> [The exercise]: Restate each line of the listing exactly, without carrying over any pictures.

> [Data lines]:

•••••

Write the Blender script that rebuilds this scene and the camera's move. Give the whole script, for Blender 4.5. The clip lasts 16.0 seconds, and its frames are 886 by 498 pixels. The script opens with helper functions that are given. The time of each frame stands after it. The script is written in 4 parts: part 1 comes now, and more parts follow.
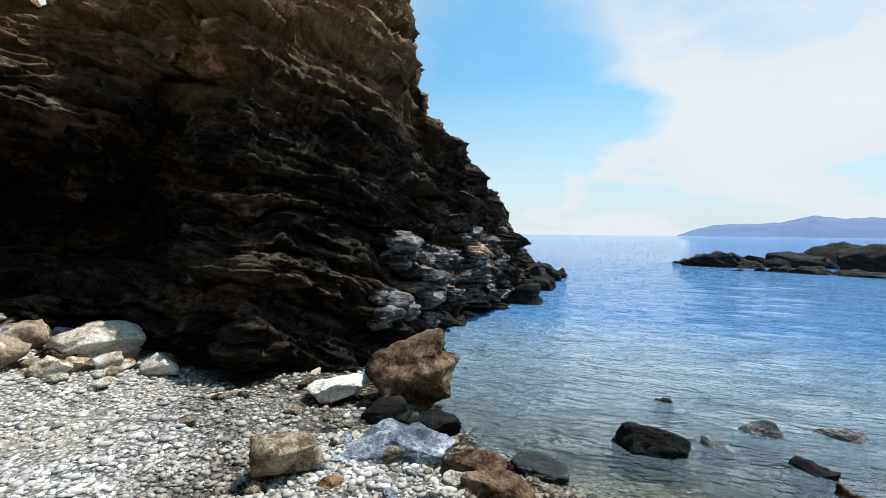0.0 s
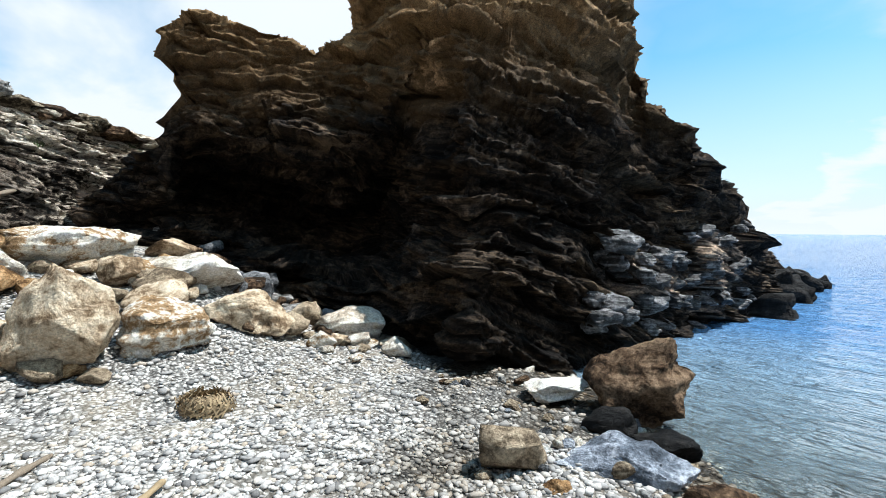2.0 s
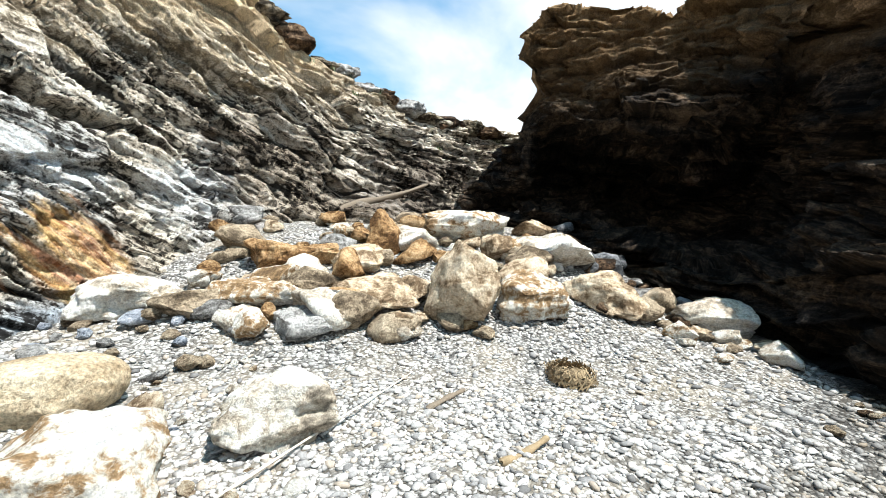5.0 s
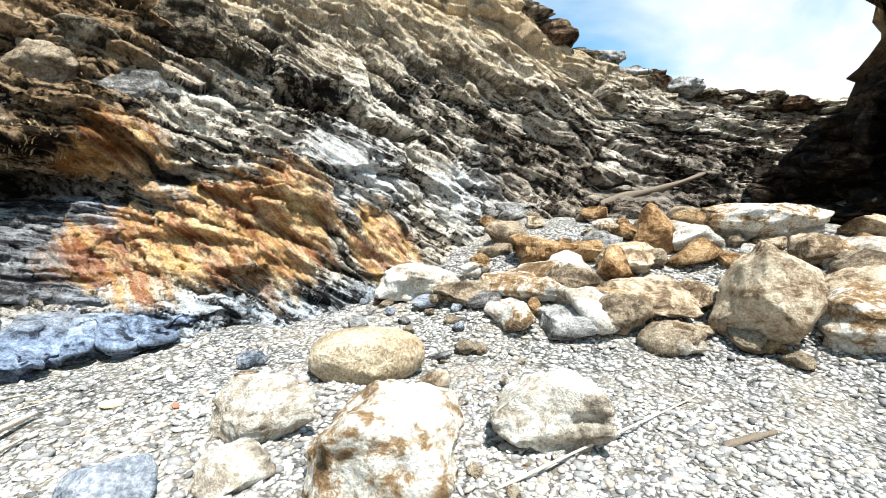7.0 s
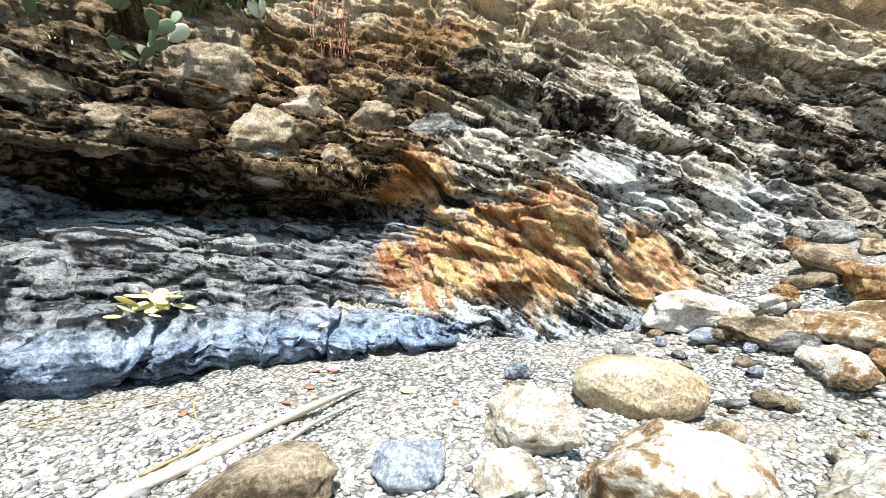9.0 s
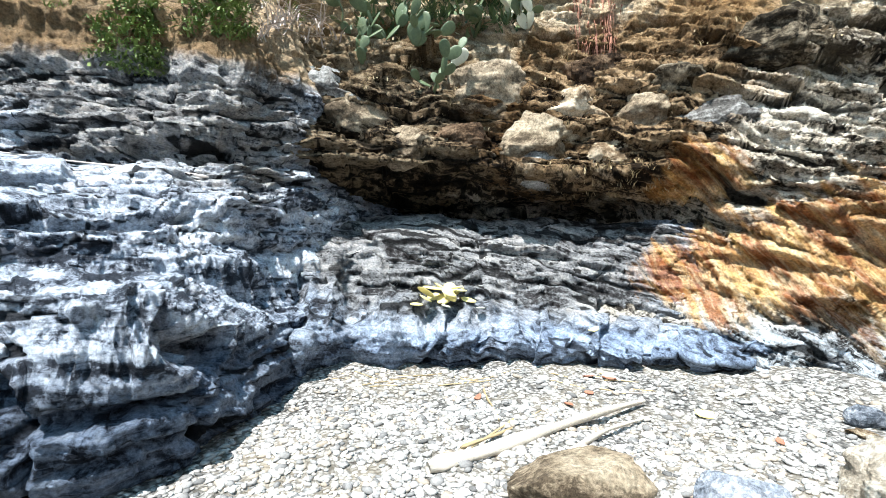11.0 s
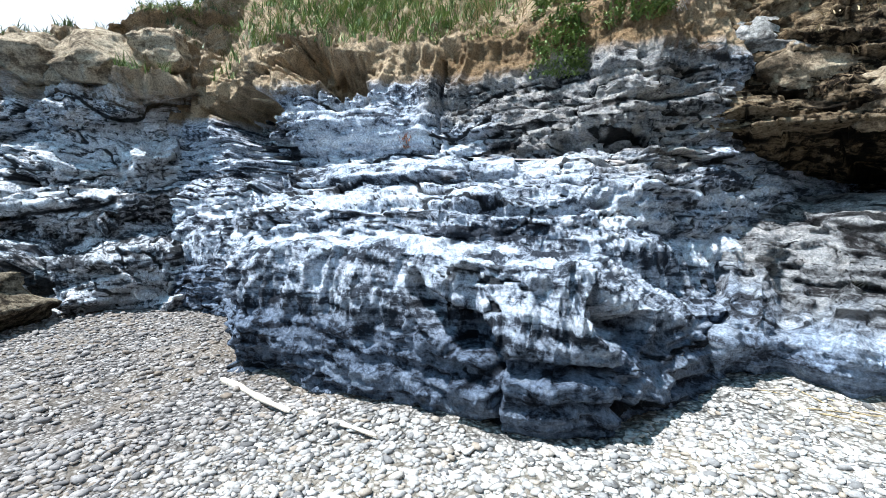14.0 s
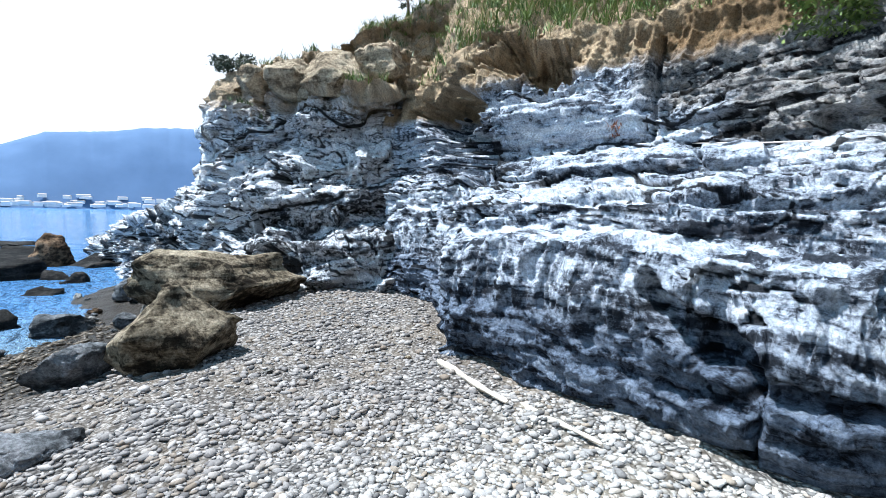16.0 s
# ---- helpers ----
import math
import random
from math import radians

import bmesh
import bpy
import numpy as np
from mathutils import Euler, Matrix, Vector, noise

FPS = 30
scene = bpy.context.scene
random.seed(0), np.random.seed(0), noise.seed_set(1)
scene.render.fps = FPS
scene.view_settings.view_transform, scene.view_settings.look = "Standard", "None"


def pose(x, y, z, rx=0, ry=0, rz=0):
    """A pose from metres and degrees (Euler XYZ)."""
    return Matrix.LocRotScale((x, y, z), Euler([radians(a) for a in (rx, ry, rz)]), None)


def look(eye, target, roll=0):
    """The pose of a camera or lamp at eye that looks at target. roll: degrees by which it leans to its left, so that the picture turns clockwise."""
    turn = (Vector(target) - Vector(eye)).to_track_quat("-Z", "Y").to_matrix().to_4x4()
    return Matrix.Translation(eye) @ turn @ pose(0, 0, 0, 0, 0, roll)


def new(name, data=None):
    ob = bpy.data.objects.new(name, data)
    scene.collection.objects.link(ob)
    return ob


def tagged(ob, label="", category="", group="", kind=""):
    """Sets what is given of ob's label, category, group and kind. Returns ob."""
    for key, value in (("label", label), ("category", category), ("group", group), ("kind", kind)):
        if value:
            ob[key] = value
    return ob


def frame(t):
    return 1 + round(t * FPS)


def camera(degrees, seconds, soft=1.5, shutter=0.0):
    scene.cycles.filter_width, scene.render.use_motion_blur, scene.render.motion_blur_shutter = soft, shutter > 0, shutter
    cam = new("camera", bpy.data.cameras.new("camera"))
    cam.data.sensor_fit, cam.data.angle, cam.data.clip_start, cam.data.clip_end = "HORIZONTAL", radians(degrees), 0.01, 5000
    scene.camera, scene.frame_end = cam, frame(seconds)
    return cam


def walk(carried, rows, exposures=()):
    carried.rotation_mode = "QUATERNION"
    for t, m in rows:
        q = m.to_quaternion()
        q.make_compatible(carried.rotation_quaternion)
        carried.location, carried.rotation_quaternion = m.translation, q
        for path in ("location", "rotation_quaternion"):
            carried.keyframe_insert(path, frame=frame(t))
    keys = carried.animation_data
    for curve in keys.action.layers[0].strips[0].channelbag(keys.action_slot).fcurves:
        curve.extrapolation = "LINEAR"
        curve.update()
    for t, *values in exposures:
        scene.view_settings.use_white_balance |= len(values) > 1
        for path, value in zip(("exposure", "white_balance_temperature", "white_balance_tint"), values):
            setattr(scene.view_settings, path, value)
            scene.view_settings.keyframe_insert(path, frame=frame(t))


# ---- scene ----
cam = camera(88.9, 16.0, soft=0.8)
PATH = [
    (0, look((0.065, 0.371, 1.569), (-0.597, 3.296, 1.464), 0.64)),
    (0.5, look((0.013, 0.365, 1.565), (-0.917, 3.215, 1.446), 0.40)),
    (1, look((-0.039, 0.351, 1.560), (-1.272, 3.082, 1.428), -0.01)),
    (1.5, look((-0.107, 0.338, 1.555), (-1.657, 2.903, 1.416), 0.06)),
    (2, look((-0.144, 0.359, 1.545), (-1.976, 2.733, 1.431), 0.36)),
    (2.5, look((-0.177, 0.364, 1.535), (-2.299, 2.482, 1.425), 0.53)),
    (3, look((-0.202, 0.363, 1.516), (-2.543, 2.232, 1.362), 0.68)),
    (3.5, look((-0.214, 0.362, 1.509), (-2.775, 1.912, 1.316), 0.68)),
    (3.7, look((-0.233, 0.357, 1.506), (-2.866, 1.779, 1.295), 0.65)),
    (5.8, look((-0.458, -0.018, 1.548), (-3.446, 0.099, 1.303), -0.77)),
    (6, look((-0.466, -0.047, 1.550), (-3.454, -0.077, 1.293), -0.85)),
    (6.5, look((-0.496, -0.063, 1.555), (-3.443, -0.556, 1.296), -0.91)),
    (7, look((-0.536, -0.069, 1.556), (-3.373, -1.014, 1.306), -1.05)),
    (7.5, look((-0.575, -0.084, 1.560), (-3.231, -1.460, 1.334), -1.12)),
    (8, look((-0.583, -0.102, 1.549), (-3.025, -1.835, 1.371), -1.02)),
    (8.5, look((-0.558, -0.137, 1.535), (-2.726, -2.207, 1.410), -0.91)),
    (9, look((-0.491, -0.215, 1.540), (-2.438, -2.495, 1.455), -0.72)),
    (9.2, look((-0.457, -0.261, 1.548), (-2.300, -2.627, 1.464), -0.66)),
    (11.3, look((-0.061, -0.491, 1.539), (-0.440, -3.466, 1.465), 0.04)),
    (11.5, look((-0.057, -0.499, 1.541), (-0.255, -3.491, 1.452), 0.09)),
    (12, look((-0.064, -0.510, 1.559), (0.190, -3.497, 1.440), 0.20)),
    (12.5, look((-0.058, -0.552, 1.535), (0.628, -3.470, 1.412), 0.27)),
    (13, look((-0.018, -0.567, 1.510), (1.024, -3.377, 1.385), 0.54)),
    (13.5, look((0.067, -0.565, 1.511), (1.395, -3.251, 1.378), 0.62)),
    (14, look((0.187, -0.502, 1.527), (1.859, -2.988, 1.360), 0.46)),
    (14.5, look((0.299, -0.447, 1.518), (2.222, -2.742, 1.341), 0.53)),
    (15, look((0.377, -0.378, 1.520), (2.492, -2.498, 1.348), 0.76)),
    (15.5, look((0.448, -0.321, 1.525), (2.717, -2.273, 1.323), 1.02)),
    (16, look((0.507, -0.317, 1.522), (2.979, -2.002, 1.297), 1.10)),
]
EXPOSURES = [(0.0, 0.58, 6250, 10), (1.0, 0.68, 6200, 10), (2.0, 0.8, 6150, 10), (3.7, 1.0, 6300, 10), (8.0, 1.05, 6350, 10), (11.3, 1.24, 6200, 10), (13.0, 1.16, 6000, 10), (16.0, 1.05, 5850, 10)]
SKY_BLUE, SKY_CLOUD, WAVES = 0.095, 0.52, 0.75
walk(cam, PATH, EXPOSURES)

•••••

> [Answer for this exercise]:
Write the Blender script that rebuilds this scene and the camera's move. Give the whole script, for Blender 4.5. The clip lasts 16.0 seconds, and its frames are 886 by 498 pixels. The script opens with helper functions that are given. The time of each frame stands after it. The script is written in 4 parts: part 1 comes now, and more parts follow.
0.0 s
2.0 s
5.0 s
7.0 s
9.0 s
11.0 s
14.0 s
16.0 s
# ---- helpers ----
import math
import random
from math import radians

import bmesh
import bpy
import numpy as np
from mathutils import Euler, Matrix, Vector, noise

FPS = 30
scene = bpy.context.scene
random.seed(0), np.random.seed(0), noise.seed_set(1)
scene.render.fps = FPS
scene.view_settings.view_transform, scene.view_settings.look = "Standard", "None"


def pose(x, y, z, rx=0, ry=0, rz=0):
    """A pose from metres and degrees (Euler XYZ)."""
    return Matrix.LocRotScale((x, y, z), Euler([radians(a) for a in (rx, ry, rz)]), None)


def look(eye, target, roll=0):
    """The pose of a camera or lamp at eye that looks at target. roll: degrees by which it leans to its left, so that the picture turns clockwise."""
    turn = (Vector(target) - Vector(eye)).to_track_quat("-Z", "Y").to_matrix().to_4x4()
    return Matrix.Translation(eye) @ turn @ pose(0, 0, 0, 0, 0, roll)


def new(name, data=None):
    ob = bpy.data.objects.new(name, data)
    scene.collection.objects.link(ob)
    return ob


def tagged(ob, label="", category="", group="", kind=""):
    """Sets what is given of ob's label, category, group and kind. Returns ob."""
    for key, value in (("label", label), ("category", category), ("group", group), ("kind", kind)):
        if value:
            ob[key] = value
    return ob


def frame(t):
    return 1 + round(t * FPS)


def camera(degrees, seconds, soft=1.5, shutter=0.0):
    scene.cycles.filter_width, scene.render.use_motion_blur, scene.render.motion_blur_shutter = soft, shutter > 0, shutter
    cam = new("camera", bpy.data.cameras.new("camera"))
    cam.data.sensor_fit, cam.data.angle, cam.data.clip_start, cam.data.clip_end = "HORIZONTAL", radians(degrees), 0.01, 5000
    scene.camera, scene.frame_end = cam, frame(seconds)
    return cam


def walk(carried, rows, exposures=()):
    carried.rotation_mode = "QUATERNION"
    for t, m in rows:
        q = m.to_quaternion()
        q.make_compatible(carried.rotation_quaternion)
        carried.location, carried.rotation_quaternion = m.translation, q
        for path in ("location", "rotation_quaternion"):
            carried.keyframe_insert(path, frame=frame(t))
    keys = carried.animation_data
    for curve in keys.action.layers[0].strips[0].channelbag(keys.action_slot).fcurves:
        curve.extrapolation = "LINEAR"
        curve.update()
    for t, *values in exposures:
        scene.view_settings.use_white_balance |= len(values) > 1
        for path, value in zip(("exposure", "white_balance_temperature", "white_balance_tint"), values):
            setattr(scene.view_settings, path, value)
            scene.view_settings.keyframe_insert(path, frame=frame(t))


# ---- scene ----
cam = camera(88.9, 16.0, soft=0.8)
PATH = [
    (0, look((0.065, 0.371, 1.569), (-0.597, 3.296, 1.464), 0.64)),
    (0.5, look((0.013, 0.365, 1.565), (-0.917, 3.215, 1.446), 0.40)),
    (1, look((-0.039, 0.351, 1.560), (-1.272, 3.082, 1.428), -0.01)),
    (1.5, look((-0.107, 0.338, 1.555), (-1.657, 2.903, 1.416), 0.06)),
    (2, look((-0.144, 0.359, 1.545), (-1.976, 2.733, 1.431), 0.36)),
    (2.5, look((-0.177, 0.364, 1.535), (-2.299, 2.482, 1.425), 0.53)),
    (3, look((-0.202, 0.363, 1.516), (-2.543, 2.232, 1.362), 0.68)),
    (3.5, look((-0.214, 0.362, 1.509), (-2.775, 1.912, 1.316), 0.68)),
    (3.7, look((-0.233, 0.357, 1.506), (-2.866, 1.779, 1.295), 0.65)),
    (5.8, look((-0.458, -0.018, 1.548), (-3.446, 0.099, 1.303), -0.77)),
    (6, look((-0.466, -0.047, 1.550), (-3.454, -0.077, 1.293), -0.85)),
    (6.5, look((-0.496, -0.063, 1.555), (-3.443, -0.556, 1.296), -0.91)),
    (7, look((-0.536, -0.069, 1.556), (-3.373, -1.014, 1.306), -1.05)),
    (7.5, look((-0.575, -0.084, 1.560), (-3.231, -1.460, 1.334), -1.12)),
    (8, look((-0.583, -0.102, 1.549), (-3.025, -1.835, 1.371), -1.02)),
    (8.5, look((-0.558, -0.137, 1.535), (-2.726, -2.207, 1.410), -0.91)),
    (9, look((-0.491, -0.215, 1.540), (-2.438, -2.495, 1.455), -0.72)),
    (9.2, look((-0.457, -0.261, 1.548), (-2.300, -2.627, 1.464), -0.66)),
    (11.3, look((-0.061, -0.491, 1.539), (-0.440, -3.466, 1.465), 0.04)),
    (11.5, look((-0.057, -0.499, 1.541), (-0.255, -3.491, 1.452), 0.09)),
    (12, look((-0.064, -0.510, 1.559), (0.190, -3.497, 1.440), 0.20)),
    (12.5, look((-0.058, -0.552, 1.535), (0.628, -3.470, 1.412), 0.27)),
    (13, look((-0.018, -0.567, 1.510), (1.024, -3.377, 1.385), 0.54)),
    (13.5, look((0.067, -0.565, 1.511), (1.395, -3.251, 1.378), 0.62)),
    (14, look((0.187, -0.502, 1.527), (1.859, -2.988, 1.360), 0.46)),
    (14.5, look((0.299, -0.447, 1.518), (2.222, -2.742, 1.341), 0.53)),
    (15, look((0.377, -0.378, 1.520), (2.492, -2.498, 1.348), 0.76)),
    (15.5, look((0.448, -0.321, 1.525), (2.717, -2.273, 1.323), 1.02)),
    (16, look((0.507, -0.317, 1.522), (2.979, -2.002, 1.297), 1.10)),
]
EXPOSURES = [(0.0, 0.58, 6250, 10), (1.0, 0.68, 6200, 10), (2.0, 0.8, 6150, 10), (3.7, 1.0, 6300, 10), (8.0, 1.05, 6350, 10), (11.3, 1.24, 6200, 10), (13.0, 1.16, 6000, 10), (16.0, 1.05, 5850, 10)]
SKY_BLUE, SKY_CLOUD, WAVES = 0.095, 0.52, 0.75
walk(cam, PATH, EXPOSURES)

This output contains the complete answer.